Wednesday, 7 March 2012

PUBLIC INFLUENCE ON FOREIGN POLICY



The dominant  Japanese pacifist political culture was being chalanged by a nationalist subculture. This potentionally impact on public opinion in China in 2005. Many issues drove the problematique relations between the Chinese and Japanese in this period. These include Japanese claims to some islands and oil reserve in South China Sea, untill Japan’s bid for a permanent seat in the U.N. Security Council. At the same time, China’s economy had “helped pull the sluggish Japanese economy out of recession” as Japan’s primary export market in 2004. We might think that the anti-Japanese protest as a negotiating tool of the Chinese government in its dealings with Japanese. But the Chinese protests as public opinion and later street protest were not organized by the Chinese government. These seemed to have been genuine reflections of public opinion on Japan.
The chinese case suggest that the relationship between the public and foreign policy decision making is complicated. The chinese case also demonstrates that public opinion matters to governments, even in nondemocratic system.
There are two basic views on the relationship between public opinion and policy making.
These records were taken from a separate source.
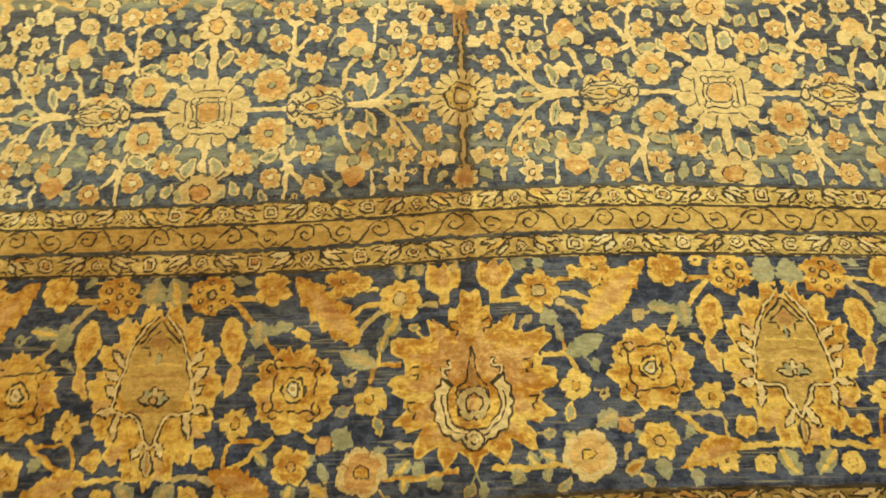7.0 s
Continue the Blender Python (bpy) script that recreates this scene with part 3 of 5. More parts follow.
def shield_palmette():
    """Hanging shield-shaped palmette with a dark cartouche."""
    m = Motif()
    a = np.linspace(0, 2 * math.pi, 84, endpoint=False)
    r = (0.86 + 0.14 * np.abs(np.cos(7 * a)) ** 0.7) * (1 + np.random.uniform(-0.03, 0.03, 84))
    pinch = np.where(np.sin(a) < 0, 1 - 0.78 * np.abs(np.sin(a)) ** 1.5, 1.0)
    m.disc(np.stack([0.039 * r * np.cos(a) * pinch, (0.050 + 0.012 * (np.sin(a) < 0)) * r * np.sin(a) - 0.002], 1), "apricot", 3, (0, 0), 4)
    q = np.sign(np.cos(a)) * np.abs(np.cos(a)) ** 0.55, np.sign(np.sin(a)) * np.abs(np.sin(a)) ** 0.55
    cartouche = np.stack([0.0150 * q[0] * (1 + 0.10 * q[1]), 0.0205 * q[1] + 0.011], 1)[::2]
    m.disc((cartouche - (0, 0.011)) * 1.10 + (0, 0.011), "tan", 4, (0, 0.011), 2)
    m.disc(cartouche, "ink", 5, (0, 0.011), 2)
    m.disc((cartouche - (0, 0.011)) * 0.86 + (0, 0.011), "peach", 6, (0, 0.011), 2)
    for s in (-1, 1):
        m.stroke([(0.002 * s, 0.026), (0.0065 * s, 0.018), (0.003 * s, 0.010), (0.007 * s, 0.000), (0.002 * s, -0.003)], 0.0021, "dark", 7)
    m.disc(moved(lobes(0.0042, 4, 0.1, 14), 0, 0.011), "tan", 7, (0, 0.011))
    m.poly(leaf_outline((0, -0.016), (0, -0.046), 0.014), "gold", 4)
    return m


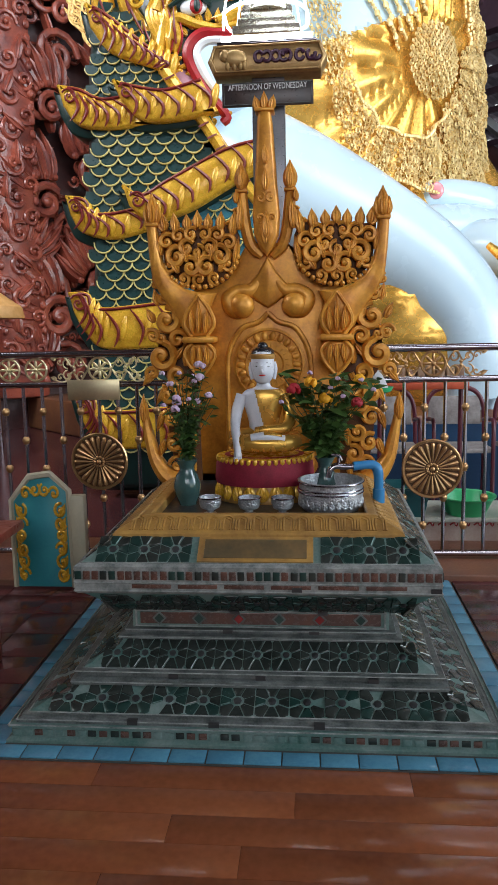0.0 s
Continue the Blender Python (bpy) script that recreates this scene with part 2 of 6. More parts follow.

The first suggests a strong impact, this approach assumes that the general public has a measurable and distinct impact on the foreign policy making process (leaders follow masses). The second is denying any real impact, this view representing the conventional wisdom in the literature suggests a ‘top-down’ process, according to which popular consensus is a function of the elite consensus and cleavages trickle down to mass public opinion. The second view, then, distinguished between three different publics: mass public that is not interested in foreign policy matters, attentive public, and there is the elite.
  The linkage between public opinion and policy formation is more complex than that suggested by these earlier views. Holsti says that although American policy makers tend to be more inclined to internationalism than the American public, the policy makers are restrained by their perception of what the public will tolerate. Policy maker believe that the public is harder to convince about internationalist policies and the lack of public support could jeopardize any undertaking. Holsti concludes that there is no direct linkage between public opinion and policy information, but that policy maker’s perceptions of public opinion set the parameters for foreign policy behavior.
Does public opinion matter in nondemocracies as much as democracies? The short answer is yes. Democratic structure allow public opinion to manifest itself in different ways than do nondemocracies structure. But there is a gray area that we have to understandable when public opinion is a political resource wielded by different actors (including the public opinion itself) in different ways.
Public opinion matters to government and foreign policy even in nondemocratic states because government legitimacy derives not from elections but from the mass public’s perception of the given regime’s adherence and faithfulness to powerful transnational symbol. When we turn to democratic system, Thomas Risse Kaplan conclude that mass public has an important indirect effect as it appears that the main role of the public in liberal democracies is to influence the coalition-building process. Then, public opinion is used by elites and interest groups in establishing their claims to dominate a policy coalition.
But there is another actor that needs to be considered here beside those mentioned above – mass media. Some observers and policy makers a phenomenon called “CNN effect”. Media plays a powerful role in setting the public agenda. Once media broadcast images of mass starvation, ethnic conflict, or some other sort of mass suffering, the images arouse strong emotions in the public then turn to their elected officials and demand some strong and morally correct response.
When a foreign policy arises, someone attempts to explain the problem and its solution, that’s we called “framing”. Framing is not so easy. Framing is the act of selecting and highlighting some facets of events and issues and making connections among them so as to promote a particular interpretation, evaluation and/or solution. Frames works best if it has cultural resonance, that is, frames that evoke words and images that are selecting noticeable, understandable, memorable, and emotionally charged in the dominant political culture

In the last, we conclude that public opinion matters, but scholars seem to agree that its impact on policy making indirect. Public opinion seems to matter most when it has been filtered through either the perceptions of elite policy makers or interest groups and political party activity.